# Source excerpt
+===+
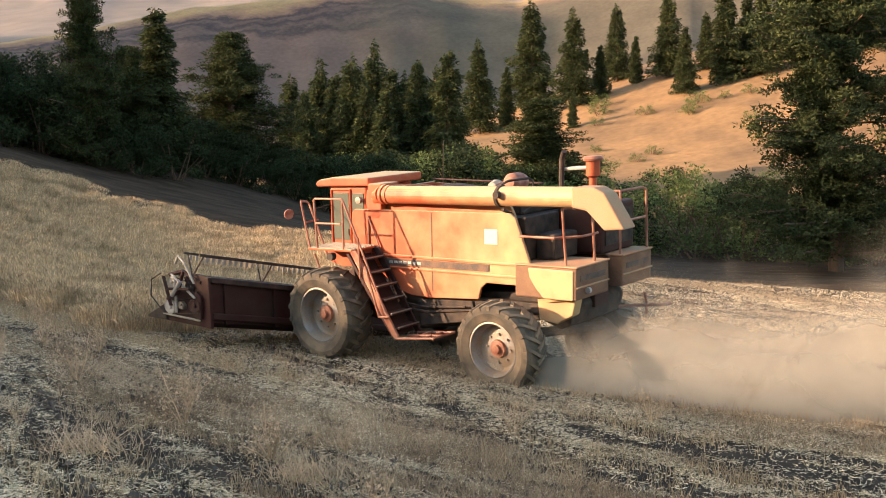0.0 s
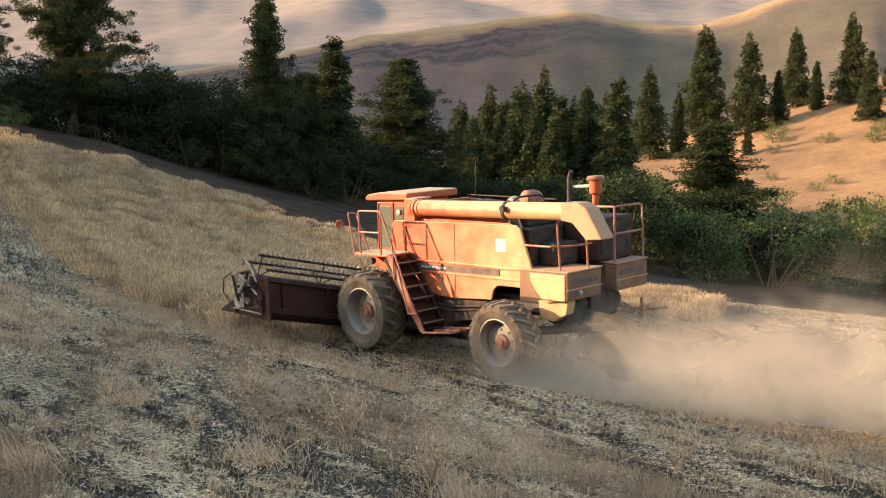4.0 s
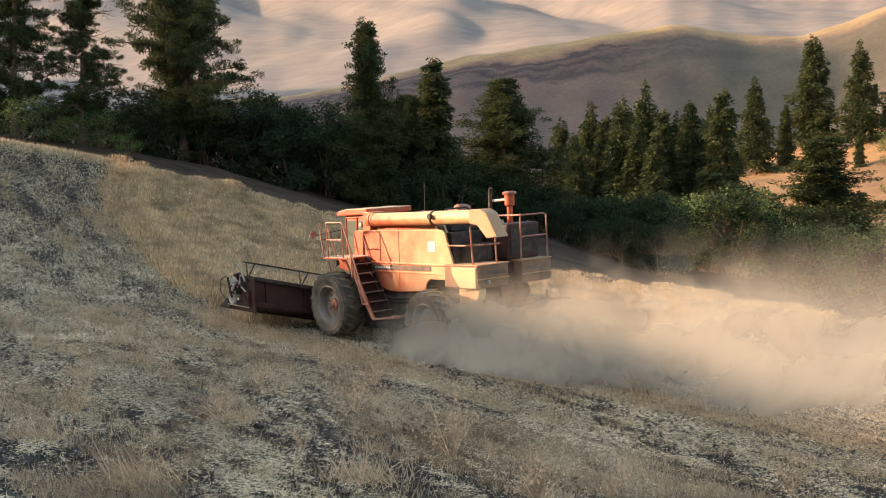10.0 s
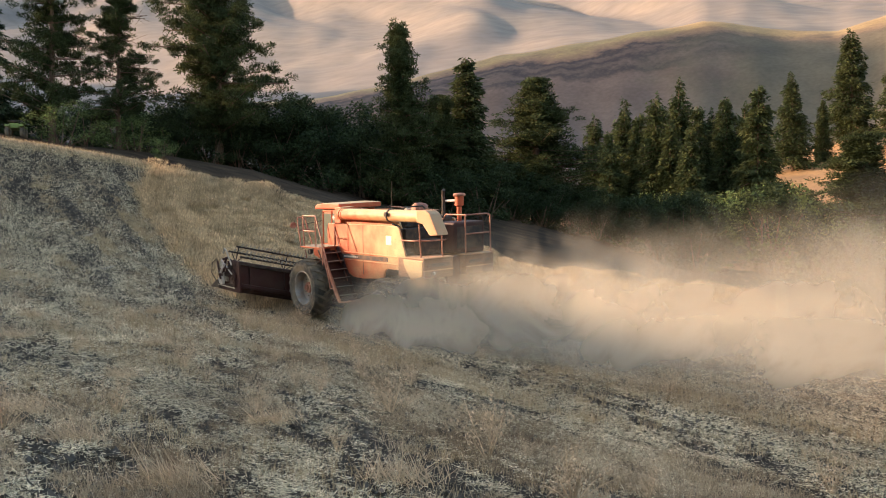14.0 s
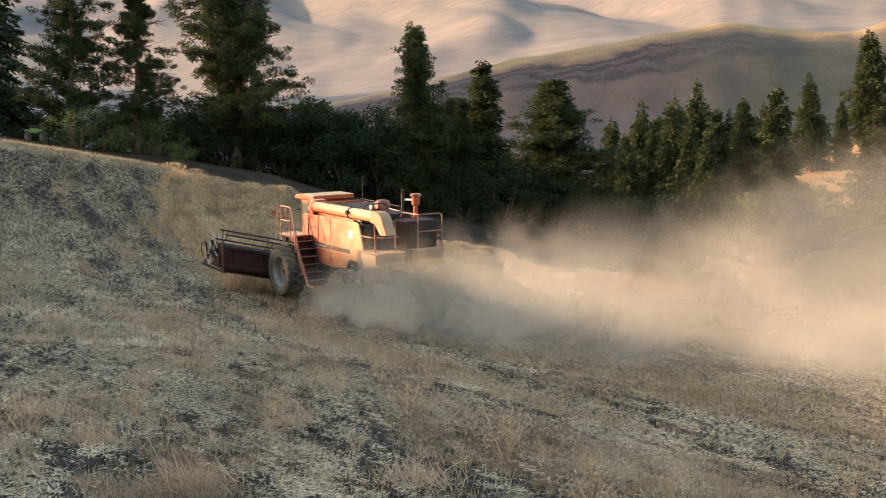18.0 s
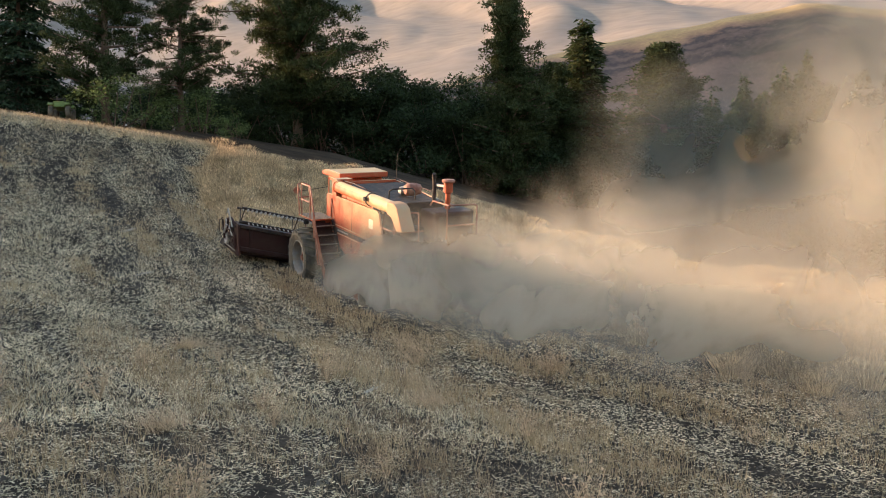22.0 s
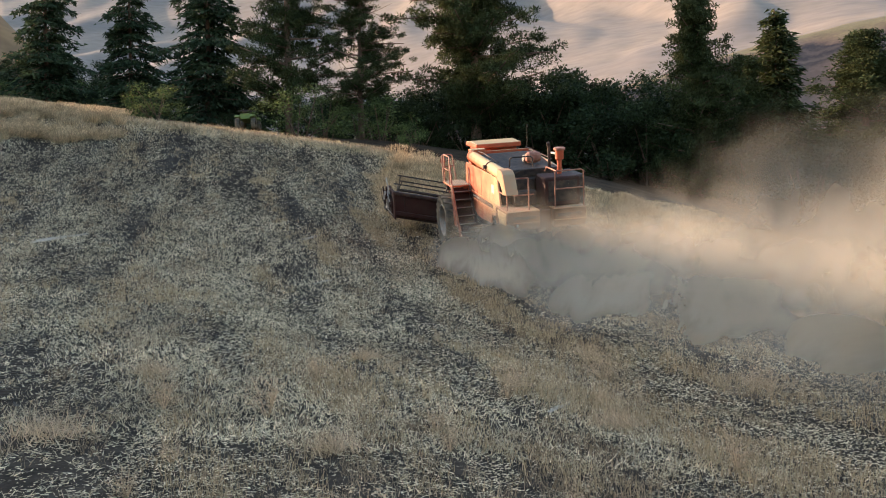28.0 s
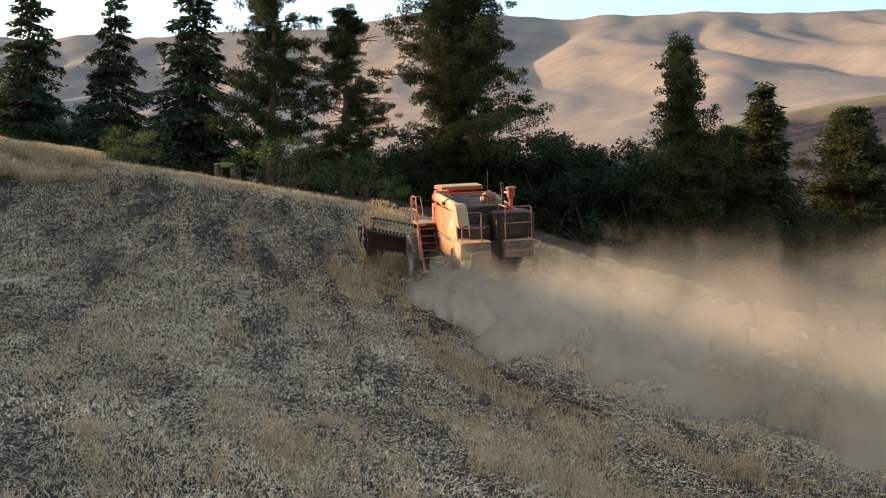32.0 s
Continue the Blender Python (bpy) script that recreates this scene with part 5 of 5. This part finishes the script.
+===+
# Your task
Please set down each line of the data above exactly as written, without the pictures.

# Solution to this task
0.0 s
4.0 s
10.0 s
14.0 s
18.0 s
22.0 s
28.0 s
32.0 s
Continue the Blender Python (bpy) script that recreates this scene with part 5 of 5. This part finishes the script.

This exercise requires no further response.